What made Typhoons with Tender Names slightly better is the bitter chase of 9 legendary diamonds, whereas in Die as a Last Resort we are faced with a trivial drug contraband. I enjoyed Rainov's novels but only as a slight distraction from my overwhelming everyday routine. Otherwise, I am not a huge fan of his type of writing. Do not get me wrong, it has nothing to do with the propaganda (although sometimes it gets a little bit too much). I just find Rainov predictable and repetitive. The three novels are more or less the same; only the place and several details about the situation are changed.

Still, we shouldn't judge Mr. Rainov too harsh. After all, the freedom of speech in Communist Bulgaria was non-existent. If a writer wanted to be published, he had to write about the communists, or not write at all. Remember the case with Dimiter Dimov's Tobacco. The author had to add a whole new plot line and a whole new love story and to shorten his original novel as to fulfill the ruling party's requirements.

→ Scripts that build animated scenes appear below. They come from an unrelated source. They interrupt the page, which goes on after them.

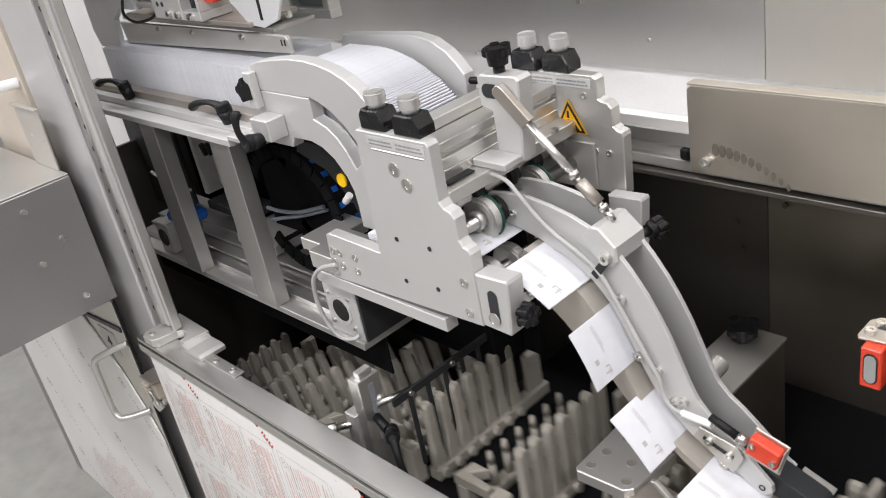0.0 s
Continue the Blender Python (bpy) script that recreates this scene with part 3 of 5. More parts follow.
for x in (-0.26, -0.12, -0.07):
    bm = B()
    cyl(bm, (x, 0.012, 1.044), (x, 0.012, 1.05), 0.004, seg=10)
    part("foot_screw", bm, ZINC, ob)
bm = B()
prism(bm, [(-0.37, 1.102), (-0.305, 1.102), (-0.305, 1.072), (-0.37, 1.072)], 0.004, 0.09, 0.001)
part("arm_block", bm, ALU, ob)

FAR = [(-0.118, 1.335), (0.018, 1.335), (0.024, 1.330), (0.024, 1.302), (0.030, 1.299), (0.040, 1.297), (0.046, 1.290), (0.046, 1.264), (0.052, 1.259), (0.060, 1.256),
       (0.062, 1.250), (0.058, 1.160), (-0.125, 1.155)]
ob = thing("feeder_plate", "machined aluminium far feeder plate with a warning sign", "machine plate", (-0.05, 0.29, 1.15))
bm = B()
prism(bm, FAR, 0.285, 0.305, 0.0015)
part("plate", bm, ALU, ob)
bm = B()
box(bm, -0.11, 0.015, 0.2835, 0.2847, 1.316, 1.330, 0)
lab = part("label_strip", bm, LABEL, ob, "grey printed label strip")
bmx = B()
for (xa, xb) in ((-0.105, -0.05), (-0.045, 0.010)):
    for zz in (1.3255, 1.3205):
        x = xa
        while x < xb - 0.004:
            w_ = 0.003 + rng.random() * 0.005
            box(bmx, x, min(x + w_, xb), 0.2828, 0.2834, zz - 0.001, zz + 0.001, 0)
            x += w_ + 0.0015
part("print", bmx, INK, lab, "tiny unreadable print", kind="stuff")
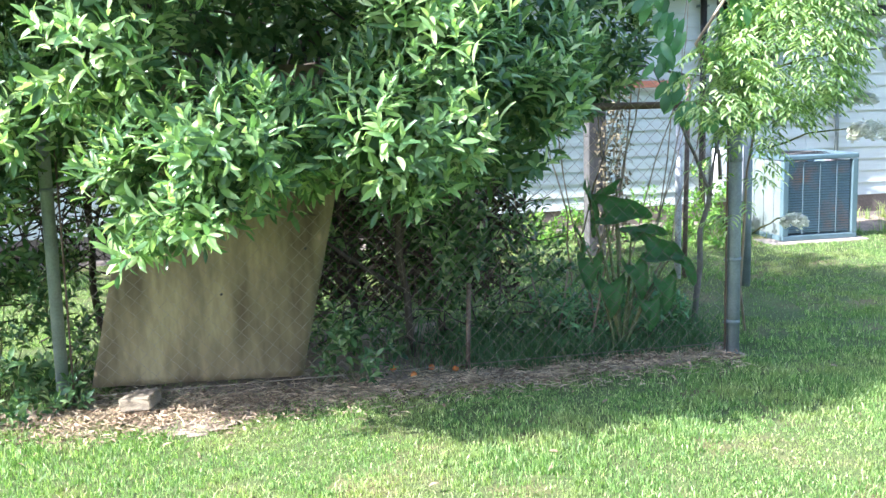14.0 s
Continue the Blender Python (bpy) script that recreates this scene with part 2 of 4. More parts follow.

Still, Dimov is an amazing author and this slight alternation didn't in any way decrease the quality of his novel. I read the Communist version and still Tobacco is one of my favorite Bulgarian novels.

Rainov just chose the easy way around. Or he was really a communist believing in the world-wide conspiracy against Communism. Whatever the truth may be, I don't really care. Although Boev sometimes utters a phrase worth remembering, more or less the novels are just a criminal story with a political touch. Definitely not my style of literature and I can safely say I am done with Mr. Rainov.